BEGIN Dataset extract

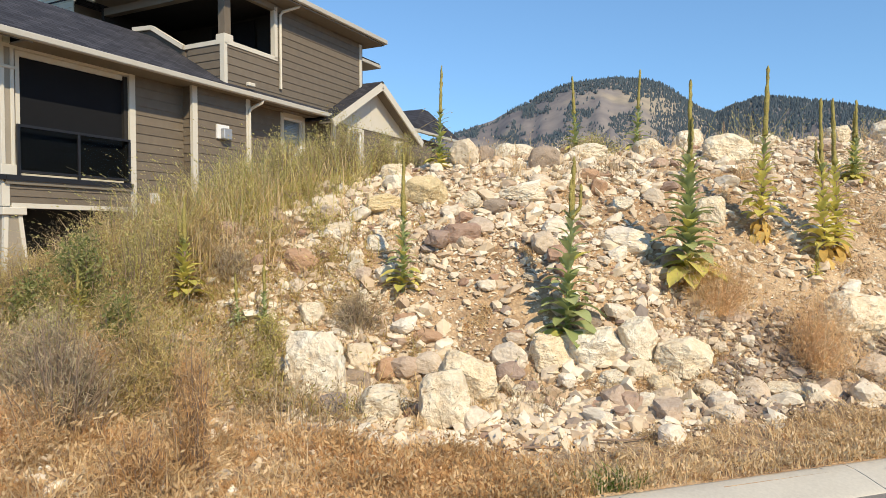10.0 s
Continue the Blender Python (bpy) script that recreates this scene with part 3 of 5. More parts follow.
HOUSE_AT = pose(-16.14, 13.755, 0.01, 0, 0, 9.1) @ Matrix.Scale(1.01, 4)
house = empty("house", HOUSE_AT, "brown lap-sided two-storey house with cream trim and dark shingle roof", "house")
DX, DY0, DY1 = -0.35, -4.2, -1.45          # plane of the deck's side, its front and its back
TOP = 5.02
# lower side walls, front to back
lap_wall("X", DX, DY1, 0.0, -0.3, TOP, house)
lap_wall("Y", 0.0, DX, -0.02, 1.0, TOP, house)
lap_wall("X", 0.0, 0.0, 1.79, 1.0, TOP, house)
lap_wall("X", -0.4, 1.79, 5.25, 1.5, TOP, house, [(3.66, 4.52, 3.72, 4.80)])
window("X", -0.4, 3.66, 4.52, 3.72, 4.80, house)
lap_wall("X", 0.2, 5.3, 9.75, 1.8, 5.0, house, [(6.1, 6.8, 3.3, 4.72), (8.95, 9.55, 3.3, 4.62)])
window("X", 0.2, 6.1, 6.8, 3.3, 4.72, house, trim=0.1, transom=3.75)
window("X", 0.2, 8.95, 9.55, 3.3, 4.62, house, trim=0.1)
wall_part("wall", "Y", 5.3, -0.4, 0.19, 1.8, 5.0, -0.1, 0.0, "siding_back", house)
box_part("wall", (-0.56, 5.2, 1.5), (0.06, 5.29, 5.0), "siding_back", house)
wall_part("wall", "X", -0.4, 9.75, 13.0, 1.8, 5.0, -0.16, 0.0, "siding", house)
for y, x0 in ((DY1 + 0.02, DX), (0.0, 0.0), (1.79, 0.0), (5.3, 0.2), (9.75, 0.2)):
    wall_part("corner_board", "X", x0, y - 0.075, y + 0.075, 0.2 if y < -1 else 1.6, TOP - 0.02, -0.05, 0.035, "trim", house)
downspout(((0.36, 1.98, 4.92), (0.34, 1.96, 4.84), (0.10, 1.83, 4.70), (0.06, 1.80, 4.60), (0.06, 1.80, 1.8)), house)

# deck with its screens, columns and railing
wall_part("deck_floor", "X", DX, DY0, DY1 - 0.06, 2.40, 2.56, -4.1, 0.10, "soffit", house)
wall_part("deck_edge", "Y", DY0, -4.55, DX + 0.12, 2.47, 2.565, 0.0, 0.14, "metal", house, "dark deck edge")
wall_part("deck_edge", "X", DX, DY0, DY1 - 0.06, 2.47, 2.566, 0.10, 0.13, "metal", house, "dark deck edge")
lap_wall("X", DX + 0.03, DY0 + 0.02, DY1 - 0.07, 2.06, 2.47, house, course=0.137)
lap_wall("Y", DY0 - 0.02, -4.45, DX + 0.02, 2.27, 2.47, house, course=0.2)
lap_wall("Y", DY0 + 0.14, -4.45, DX + 0.02, 2.06, 2.27, house, course=0.2)
wall_part("beam_trim", "Y", DY0 + 0.10, -4.45, DX + 0.0, 1.97, 2.06, -0.06, 0.06, "trim", house)
wall_part("beam_trim", "X", DX, DY0 + 0.12, DY1 - 0.06, 1.97, 2.06, -0.06, 0.07, "trim", house)
wall_part("screen", "X", DX - 0.10, -3.83, -1.585, 2.60, 4.78, -0.01, 0.0, "screen", house, "black insect screen")
wall_part("screen", "Y", DY0 + 0.10, -4.12, -0.62, 2.60, 4.80, -0.01, 0.0, "screen", house, "black insect screen")
for a, b, z0, z1 in ((-3.90, -1.505, 4.78, 4.88), (-3.90, -1.505, 2.565, 2.62)):
    wall_part("screen_frame", "X", DX - 0.1, a, b, z0, z1, -0.03, 0.04, "trim", house)
for a in (-1.585, -3.90):
    wall_part("screen_frame", "X", DX - 0.1, a, a + 0.08, 2.62, 4.78, -0.03, 0.04, "trim", house)
for z0, z1 in ((4.80, 4.95), (2.565, 2.60)):
    wall_part("screen_frame", "Y", DY0 + 0.1, -4.2, -0.54, z0, z1, -0.03, 0.04, "trim", house)
wall_part("frieze_board", "X", DX, DY0, DY1, 4.885, 4.96, -0.15, 0.02, "trim", house)


def square_column(cx, cy, z0, z1, parent):
    col = box_part("column", (cx - 0.105, cy - 0.105, z0), (cx + 0.105, cy + 0.105, z1), "column_panel", parent)
    for i, j in ((-1, -1), (1, -1), (1, 1), (-1, 1)):
        box_part("corner_strip", (cx + i * 0.09 - 0.035, cy + j * 0.09 - 0.035, z0 + 0.2), (cx + i * 0.09 + 0.035, cy + j * 0.09 + 0.035, z1), "trim", col, bevel=0.006)
    box_part("base", (cx - 0.15, cy - 0.15, z0), (cx + 0.15, cy + 0.15, z0 + 0.2), "trim", col, bevel=0.01)
    box_part("cap", (cx - 0.145, cy - 0.145, z1 - 0.45), (cx + 0.145, cy + 0.145, z1 - 0.39), "trim", col, bevel=0.01)


square_column(DX - 0.12, DY0 + 0.12, 2.56, 4.95, house)
square_column(-4.32, DY0 + 0.12, 2.56, 4.95, house)
box_part("column_block", (DX - 0.08, DY0 - 0.05, 2.0), (DX + 0.06, DY0 + 0.09, 2.47), "trim", house)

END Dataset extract

◆ Written request ◆
Copy all the data exactly as written, but skip any picture.

◆ Problem solution ◆
10.0 s
Continue the Blender Python (bpy) script that recreates this scene with part 3 of 5. More parts follow.
HOUSE_AT = pose(-16.14, 13.755, 0.01, 0, 0, 9.1) @ Matrix.Scale(1.01, 4)
house = empty("house", HOUSE_AT, "brown lap-sided two-storey house with cream trim and dark shingle roof", "house")
DX, DY0, DY1 = -0.35, -4.2, -1.45          # plane of the deck's side, its front and its back
TOP = 5.02
# lower side walls, front to back
lap_wall("X", DX, DY1, 0.0, -0.3, TOP, house)
lap_wall("Y", 0.0, DX, -0.02, 1.0, TOP, house)
lap_wall("X", 0.0, 0.0, 1.79, 1.0, TOP, house)
lap_wall("X", -0.4, 1.79, 5.25, 1.5, TOP, house, [(3.66, 4.52, 3.72, 4.80)])
window("X", -0.4, 3.66, 4.52, 3.72, 4.80, house)
lap_wall("X", 0.2, 5.3, 9.75, 1.8, 5.0, house, [(6.1, 6.8, 3.3, 4.72), (8.95, 9.55, 3.3, 4.62)])
window("X", 0.2, 6.1, 6.8, 3.3, 4.72, house, trim=0.1, transom=3.75)
window("X", 0.2, 8.95, 9.55, 3.3, 4.62, house, trim=0.1)
wall_part("wall", "Y", 5.3, -0.4, 0.19, 1.8, 5.0, -0.1, 0.0, "siding_back", house)
box_part("wall", (-0.56, 5.2, 1.5), (0.06, 5.29, 5.0), "siding_back", house)
wall_part("wall", "X", -0.4, 9.75, 13.0, 1.8, 5.0, -0.16, 0.0, "siding", house)
for y, x0 in ((DY1 + 0.02, DX), (0.0, 0.0), (1.79, 0.0), (5.3, 0.2), (9.75, 0.2)):
    wall_part("corner_board", "X", x0, y - 0.075, y + 0.075, 0.2 if y < -1 else 1.6, TOP - 0.02, -0.05, 0.035, "trim", house)
downspout(((0.36, 1.98, 4.92), (0.34, 1.96, 4.84), (0.10, 1.83, 4.70), (0.06, 1.80, 4.60), (0.06, 1.80, 1.8)), house)

# deck with its screens, columns and railing
wall_part("deck_floor", "X", DX, DY0, DY1 - 0.06, 2.40, 2.56, -4.1, 0.10, "soffit", house)
wall_part("deck_edge", "Y", DY0, -4.55, DX + 0.12, 2.47, 2.565, 0.0, 0.14, "metal", house, "dark deck edge")
wall_part("deck_edge", "X", DX, DY0, DY1 - 0.06, 2.47, 2.566, 0.10, 0.13, "metal", house, "dark deck edge")
lap_wall("X", DX + 0.03, DY0 + 0.02, DY1 - 0.07, 2.06, 2.47, house, course=0.137)
lap_wall("Y", DY0 - 0.02, -4.45, DX + 0.02, 2.27, 2.47, house, course=0.2)
lap_wall("Y", DY0 + 0.14, -4.45, DX + 0.02, 2.06, 2.27, house, course=0.2)
wall_part("beam_trim", "Y", DY0 + 0.10, -4.45, DX + 0.0, 1.97, 2.06, -0.06, 0.06, "trim", house)
wall_part("beam_trim", "X", DX, DY0 + 0.12, DY1 - 0.06, 1.97, 2.06, -0.06, 0.07, "trim", house)
wall_part("screen", "X", DX - 0.10, -3.83, -1.585, 2.60, 4.78, -0.01, 0.0, "screen", house, "black insect screen")
wall_part("screen", "Y", DY0 + 0.10, -4.12, -0.62, 2.60, 4.80, -0.01, 0.0, "screen", house, "black insect screen")
for a, b, z0, z1 in ((-3.90, -1.505, 4.78, 4.88), (-3.90, -1.505, 2.565, 2.62)):
    wall_part("screen_frame", "X", DX - 0.1, a, b, z0, z1, -0.03, 0.04, "trim", house)
for a in (-1.585, -3.90):
    wall_part("screen_frame", "X", DX - 0.1, a, a + 0.08, 2.62, 4.78, -0.03, 0.04, "trim", house)
for z0, z1 in ((4.80, 4.95), (2.565, 2.60)):
    wall_part("screen_frame", "Y", DY0 + 0.1, -4.2, -0.54, z0, z1, -0.03, 0.04, "trim", house)
wall_part("frieze_board", "X", DX, DY0, DY1, 4.885, 4.96, -0.15, 0.02, "trim", house)


def square_column(cx, cy, z0, z1, parent):
    col = box_part("column", (cx - 0.105, cy - 0.105, z0), (cx + 0.105, cy + 0.105, z1), "column_panel", parent)
    for i, j in ((-1, -1), (1, -1), (1, 1), (-1, 1)):
        box_part("corner_strip", (cx + i * 0.09 - 0.035, cy + j * 0.09 - 0.035, z0 + 0.2), (cx + i * 0.09 + 0.035, cy + j * 0.09 + 0.035, z1), "trim", col, bevel=0.006)
    box_part("base", (cx - 0.15, cy - 0.15, z0), (cx + 0.15, cy + 0.15, z0 + 0.2), "trim", col, bevel=0.01)
    box_part("cap", (cx - 0.145, cy - 0.145, z1 - 0.45), (cx + 0.145, cy + 0.145, z1 - 0.39), "trim", col, bevel=0.01)


square_column(DX - 0.12, DY0 + 0.12, 2.56, 4.95, house)
square_column(-4.32, DY0 + 0.12, 2.56, 4.95, house)
box_part("column_block", (DX - 0.08, DY0 - 0.05, 2.0), (DX + 0.06, DY0 + 0.09, 2.47), "trim", house)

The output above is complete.